He also, later, incloses a letter received by himself from Mr. Newton Flanagan, of the Hudson Bay Company, an extract from which is as follows:

About the dimensions of the red rock in Nipigon bay, upon which appear the Indian painted pictures, as near as I can give you at present, the face of the rock fronting the water is about 60 feet, rising to a greater height as it runs inland. The width along the water is something like 900 yards, depth quite a distance inland. The pictures are from 10 to 15 or perhaps 20 feet above the water; the pictures are representations of human figures, Indians in canoes, and of wild animals. They are supposed to have been painted ages ago, by what process or for what reason I am unable to tell you, nor do I know how the paint is made indelible.

As far as I can gather, the Indians here have no traditions in regard to those paintings, which I understand occur in several places throughout the country, and none of the Indians hereabouts nowadays practice any such painting.

MANITOBA.

Mr. Hallock also furnishes information regarding a petroglyph, the locality of which he gives as follows: Roche Percée, on the Souris river, in Manitoba, near the international boundary, 270 miles west of Dufferin, and nearly due north from Bismarck. This is an isolated rock in the middle of a plain, covered with pictographs of memorable events. It stands back from the river a half mile.

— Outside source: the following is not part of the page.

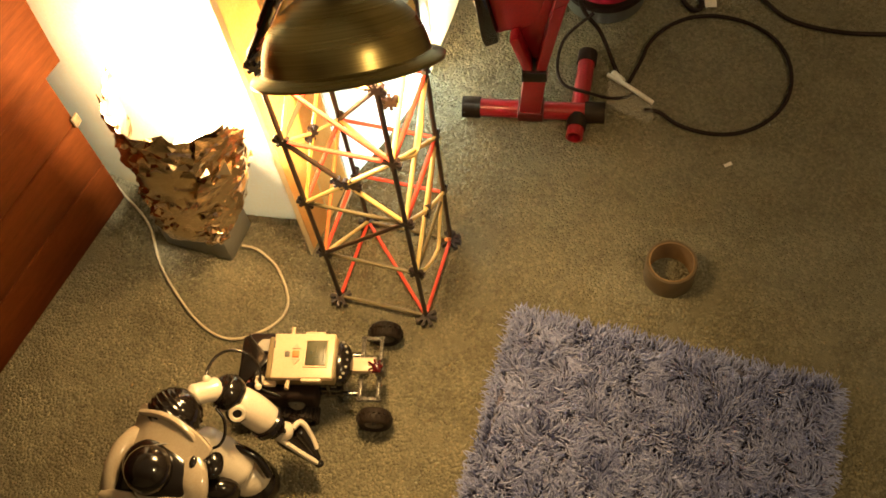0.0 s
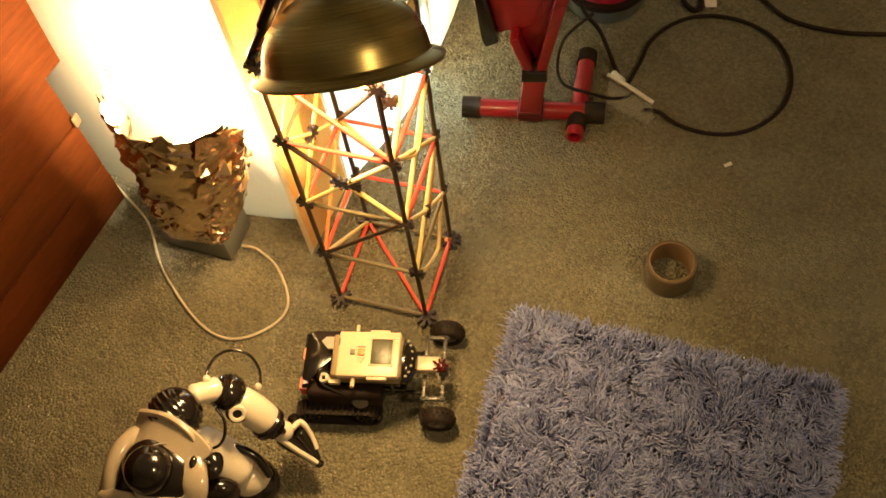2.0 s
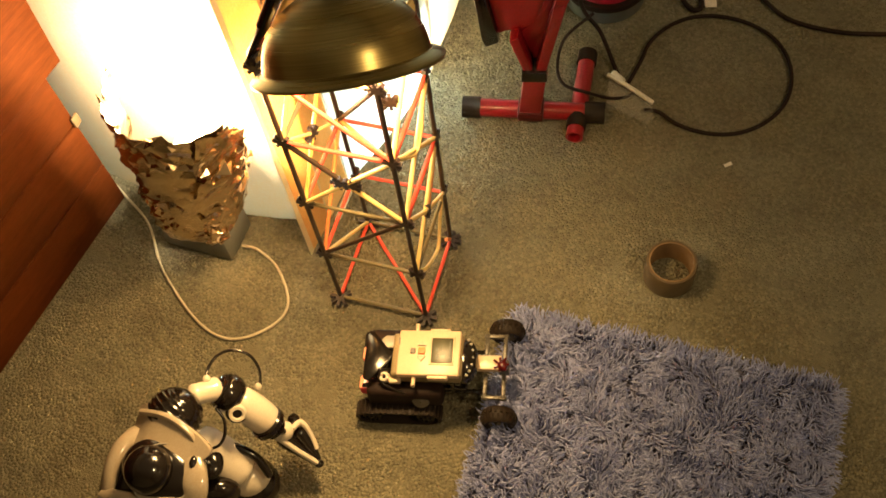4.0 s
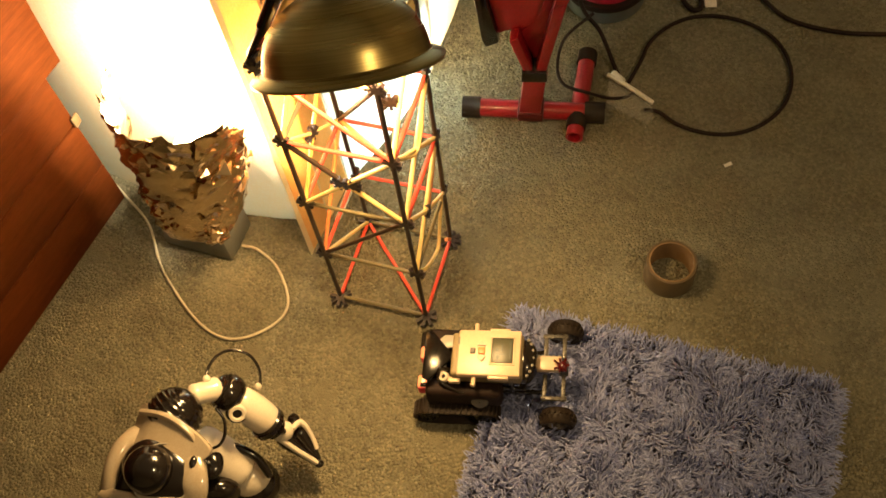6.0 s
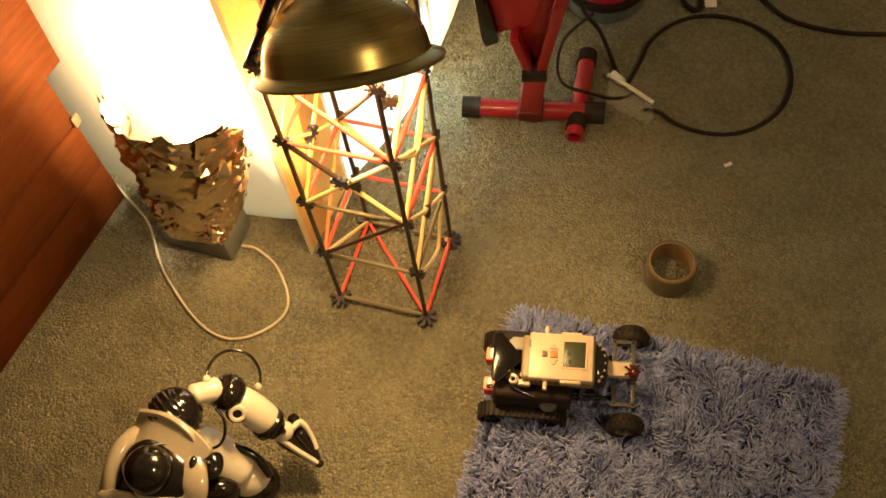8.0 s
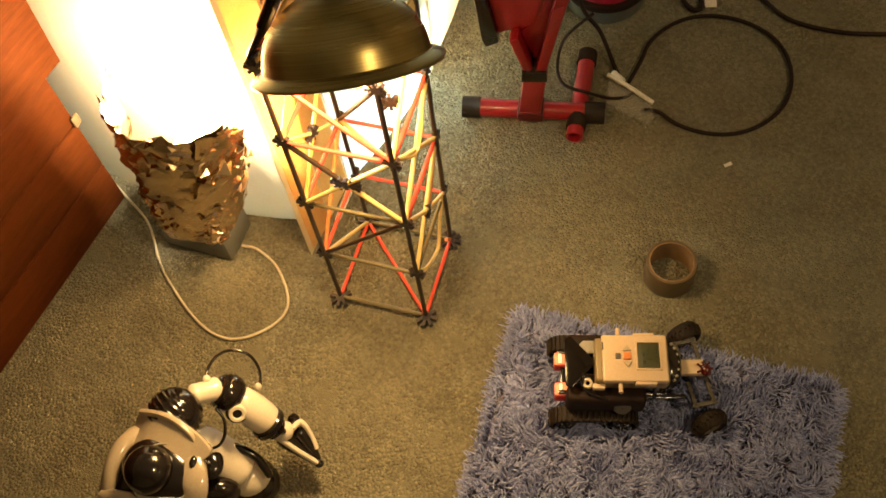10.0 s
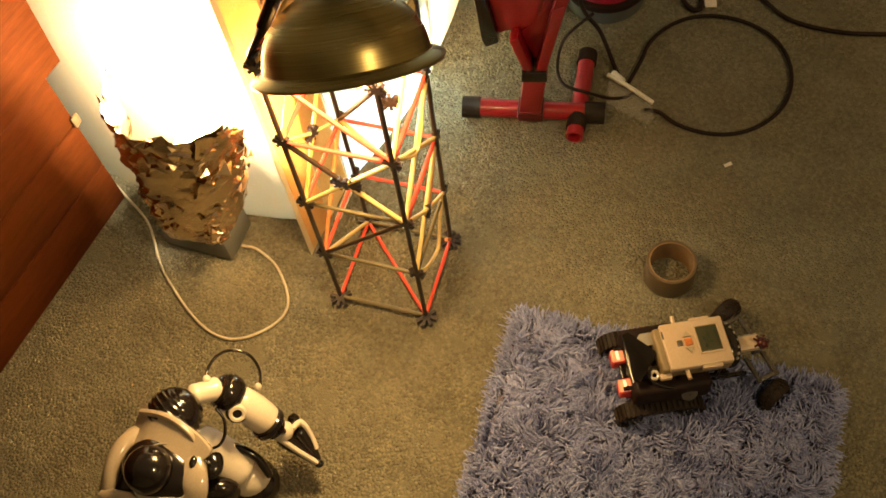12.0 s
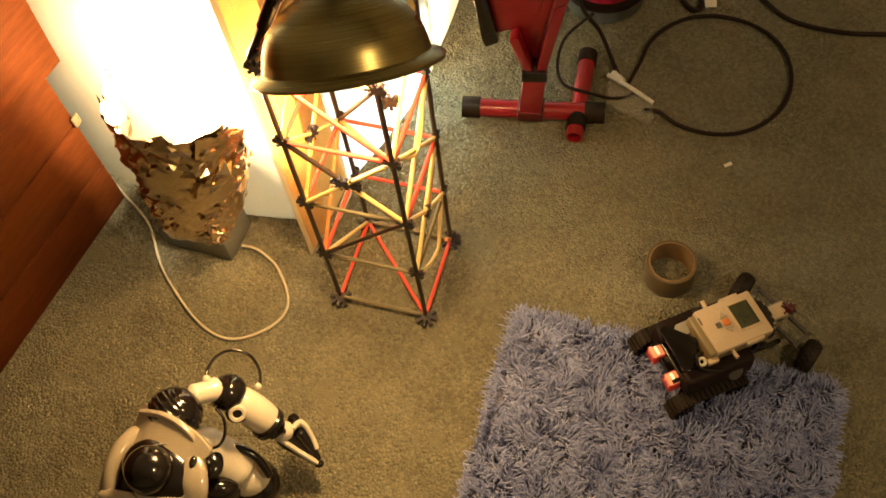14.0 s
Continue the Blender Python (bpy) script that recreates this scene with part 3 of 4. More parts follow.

Mr. A. C. Lawson (a) gives an illustrated account of petroglyphs on the large peninsula extending into the Lake of the Woods and on an island adjacent to it. Strictly speaking this peninsula is in the district of Keewatin, but it is very near the boundary line of Manitoba, to which it is attached for administrative purposes. The account is condensed as follows:

On the north side of this peninsula, i. e., on the south shore of the northern half of the lake, about midway between the east and west shores, occurs one of the two sets of hieroglyphic markings. Lying off shore at a distance of a quarter to a half a mile, and making with it a long sheltered channel, is a chain of islands, trending east and west. On the south side of one of these islands, less than a mile to the west of the first locality, is to be seen the other set of inscriptions. The first set occurs on the top of a low, glaciated, projecting point of rock, which presents the characters of an ordinary roche moutonnée. The rock is a very soft, foliated, green, chloritic schist, into which the characters are more or less deeply carved. The top of the rounded point is only a few feet above the high-water mark of the lake, whose waters rise and fall in different seasons through a range of ten feet. The antiquity of the inscriptions is at once forced upon the observer upon a careful comparison of their weathering with that of the glacial grooves and striæ, which are very distinctly seen upon the same rock surface. Both the ice grooves and carved inscriptions are, so far as the eye can judge, identical in extent of weathering, though there was doubtless a considerable lapse of time between the disappearance of the glaciers and the date of the carving.

The island on which were found the other inscriptions is one of the many steep rocky islands known among the Indians as Ka-ka-ki-wa-bic min-nis, or Crow-rock island. The rock is a hard greenstone, not easily cut, and the inscriptions are not cut into the rock, but are painted with ochre, which is much faded in places. The surface upon which the characters are inscribed forms an overhanging wall protected from the rain, part of which has fallen down.